In hindsight, it’s interesting that the record sold even as well as it did. The summer of 1997 found alternative rock on the downward slope of its run. Lollapalooza spent its last gasp as a touring festival desperately trying to stay relevant by inserting nu-metal group KoRn as its headliners. Meanwhile, Backstreet Boys found success in Europe and started the boy band revival in North America. By the summer of 1998, when Radiohead were finally winding down its world tour, the format was having its last gasps.
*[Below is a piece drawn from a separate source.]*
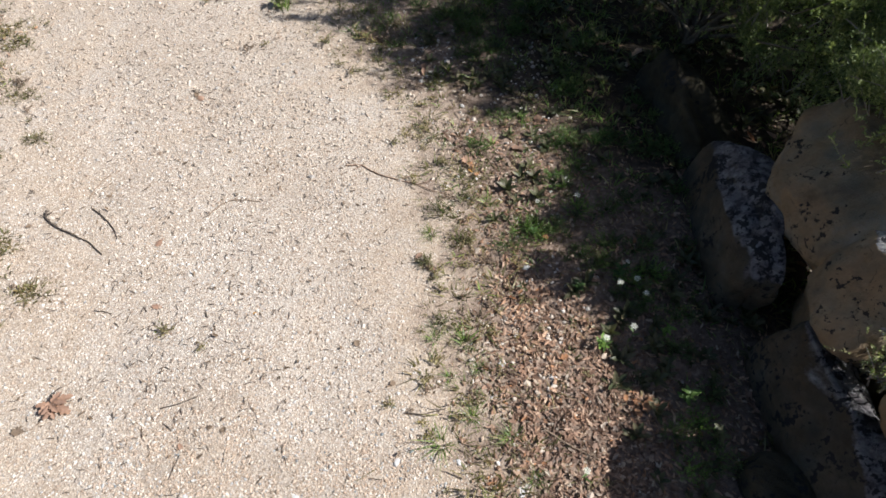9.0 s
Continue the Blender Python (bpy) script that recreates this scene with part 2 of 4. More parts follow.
def pebble_material(name, stops):
    m, nt, b, nn, ln = material(name)
    geo = nn("ShaderNodeNewGeometry")
    col = ramp(nt, geo.outputs["Random Per Island"], stops).outputs["Color"]
    n = noise_node(nt, 190.0, 5, 0.7, geo.outputs["Position"])
    big = noise_node(nt, 2.0, 4, 0.6, geo.outputs["Position"])
    col = mix(nt, 0.6, col, ramp(nt, n.outputs["Fac"], [(0.3, (0.68, 0.65, 0.62)), (0.7, (1.15, 1.13, 1.1))]).outputs["Color"], "MULTIPLY")
    col = mix(nt, 0.5, col, ramp(nt, big.outputs["Fac"], [(0.35, (0.92, 0.82, 0.72)), (0.65, (1.06, 1.06, 1.06))]).outputs["Color"], "MULTIPLY")
    ln(col, b.inputs["Base Color"])
    b.inputs["Roughness"].default_value = 0.85
    b.inputs["Specular IOR Level"].default_value = 0.25
    bump(nt, b, n.outputs["Fac"], 0.5, 0.002)
    return m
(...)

Bands like Harvey Danger, Barenaked Ladies, Fuel, and Eve6 still managed breakout alternative hits that summer. At this point, though, Backstreet Boys had been joined by NSync at the top of the charts, signaling a sea change in pop music. Over on the rock side, KoRn and Kid Rock’s breakthrough albums, Follow the Leader and Devil Without a Cause, were released simultaneously on 18 August, officially kicking off nu-metal’s ascendancy as a subgenre.

Maybe Radiohead were able to keep going because OK Computer stood apart from the alternative rock of the day. It shared the dour outlook and mopiness of the grunge music that kicked off the genre, but sonically they were moving away from the signposts of the style. Regardless, the moderate sales success of OK Computer and burgeoning critical appreciation for the album allowed Radiohead the freedom to experiment. They took full advantage of this, going largely electronic for Kid A and Amnesiac a few years later. Radiohead have spent their active portions of the 21st-century shifting between electronic and rock-based sounds, adjusting the balance according to their own whims but always making interesting music.